Он едва заметно улыбнулся мне, знаете, такой улыбкой, в которой еще меньше выражения, чем если бы он вовсе не улыбался, и сказал, что в ближайшие недели мне предстоит сдать целую кучу анализов. Я ответила, что согласна на обследование, хотя, по-моему, щитовидка, депрессия и недостаток витамина В12 — это самый правильный диагноз.
Тогда он встал и, протянув руку к выходу, проводил нас до двери. Мы обменялись рукопожатием, моя ладонь была влажной.
Много месяцев назад, еще до диагноза, возможно, прошло даже больше года, мы с Робером и Жюли уже прекрасно понимали, что с мамой неладно. Она часто не могла подобрать нужного слова, выглядела то вялой, как бы отсутствующей, то раздражительной, агрессивной. Она всегда так трепетно относилась к порядку в доме, а теперь стала постепенно запускать свое хозяйство: пол у нее часто бывал не выметен, на мебели скапливалась пыль. Что касается забывчивости, это за ней и раньше водилось в той или иной степени, а потому мы не придали этому значения. И еще: у нее пропало чувство юмора, а ведь она всегда была такая веселая.
В конце концов, основательно обсудив все это втроем (заговорить об этом с мамой мы так и не решились), мы сами выступили в роли врачей, используя в качестве подкрепления Интернет с его миллионами сайтов и форумов, которые якобы помогают вам обходиться без медиков, и постановили, что у нее депрессия после папиной смерти.
Надо сказать, что у мамы были веские причины, чтобы впасть в депрессию и утратить желание смеяться, все это было объяснимо, учитывая папину смерть, — как все происходило, как он угасал на наших глазах и умер у нас на руках. Я, например, с тех пор совершенно не могу писать: стоит мне подойти к компьютеру, чтобы записать несколько фраз, и — оп! — я уже рыдаю в три ручья. Робер, по словам его жены, стал налегать на бутылку, ну, больше, чем обычно, уточнила она, приняв строгий вид. Про Жюльетт я не знаю, она вообще не любит говорить о своих слабостях, так что я только предполагаю, что она стала работать вдвое больше, увеличив свой рабочий день до двадцати восьми или, может даже, тридцати часов.

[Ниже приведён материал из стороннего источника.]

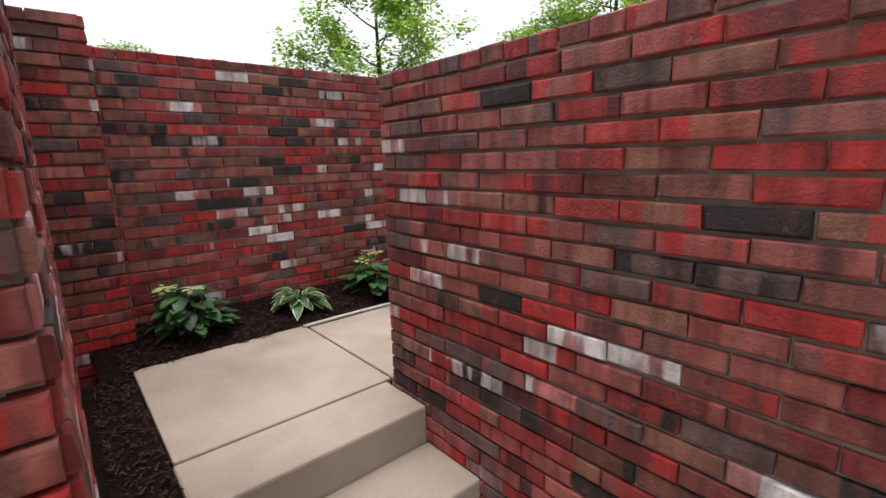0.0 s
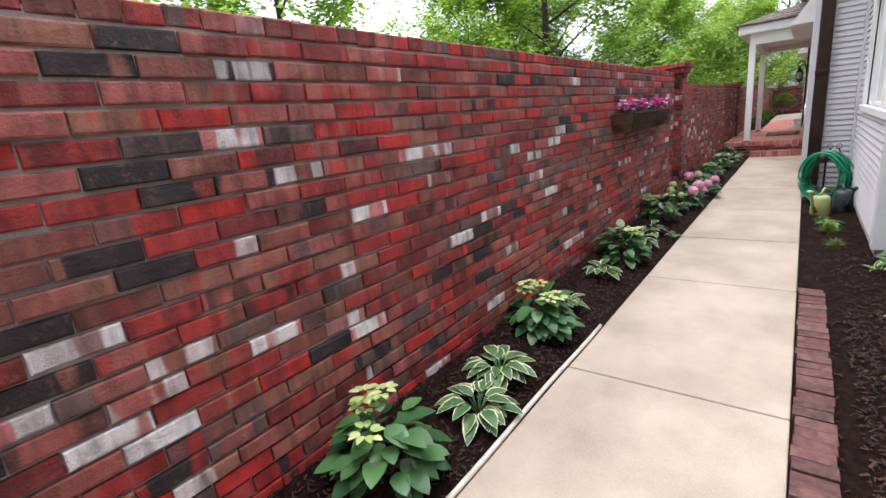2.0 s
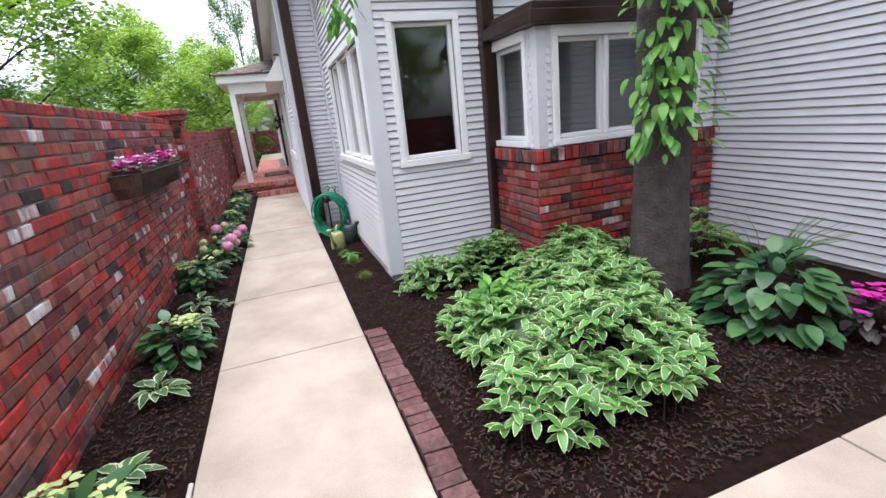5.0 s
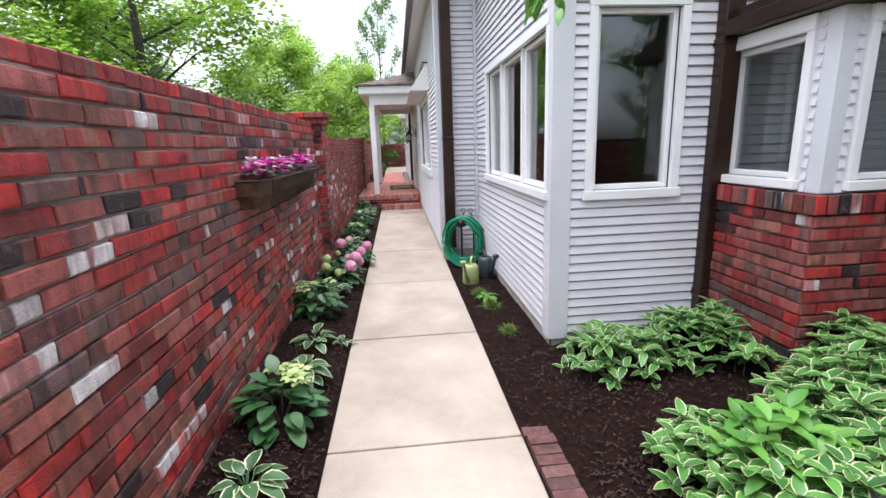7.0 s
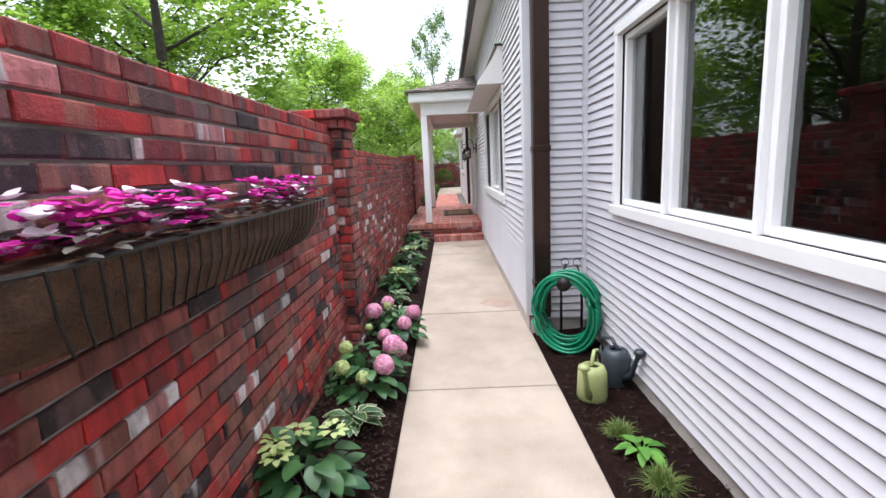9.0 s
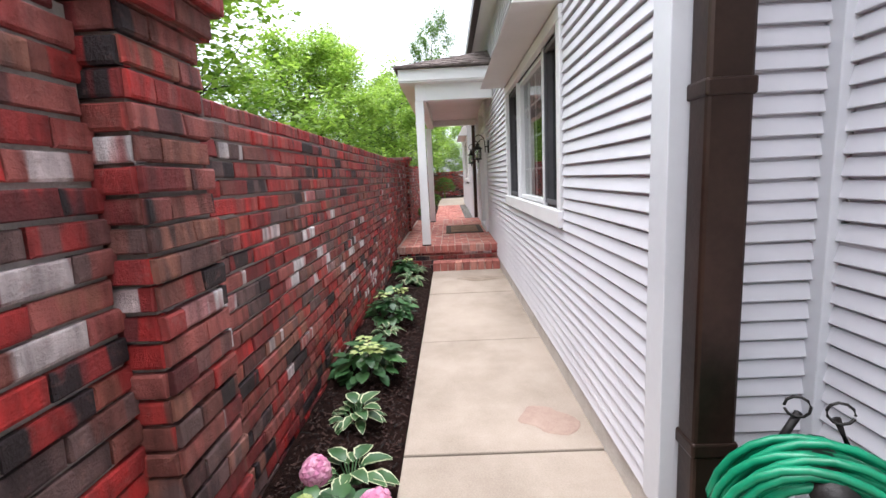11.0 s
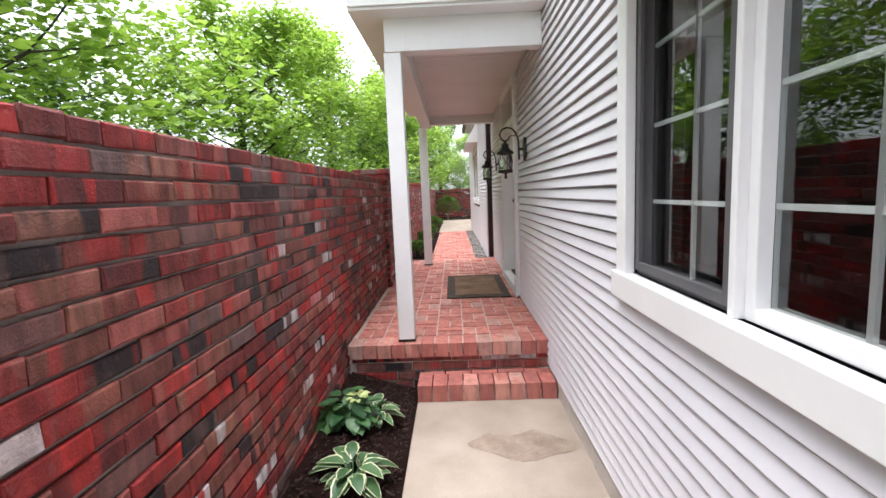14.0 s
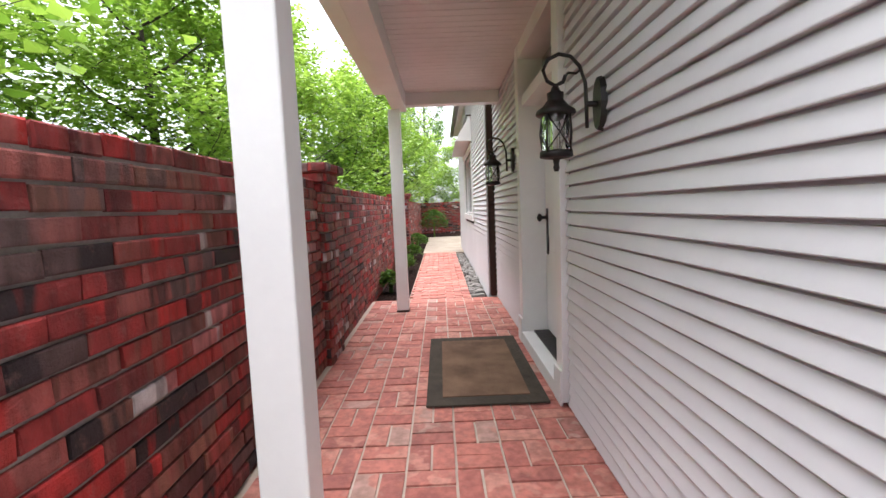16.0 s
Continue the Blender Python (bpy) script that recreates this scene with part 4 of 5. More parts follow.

Если мы трое были настолько потрясены его смертью, то трудно себе даже вообразить, что чувствовала мама: тридцать восемь лет вместе, из них тридцать семь — в браке, и вдруг — вдова в неполные шестьдесят лет. Тут есть от чего забыть пару-тройку слов! И с тем, что каламбурить и шутить ей хотелось все реже — тоже все ясно, как и с перепадами настроения, с отдельными странными высказываниями, разве нет?
Именно что нет. И когда вы пытаетесь выдать сказанное вашей матерью несуществующее слово, вроде «теловизор», за некий шутливый неологизм, придуманный ею специально, чтобы вас развеселить, это значит, что вы не желаете примириться с действительностью. И когда, обнаружив у нее в туалете мясорубку, вздыхаете и с усмешкой качаете головой, вы просто закрываете глаза на очевидное — закрываете из любви и из страха перед болью.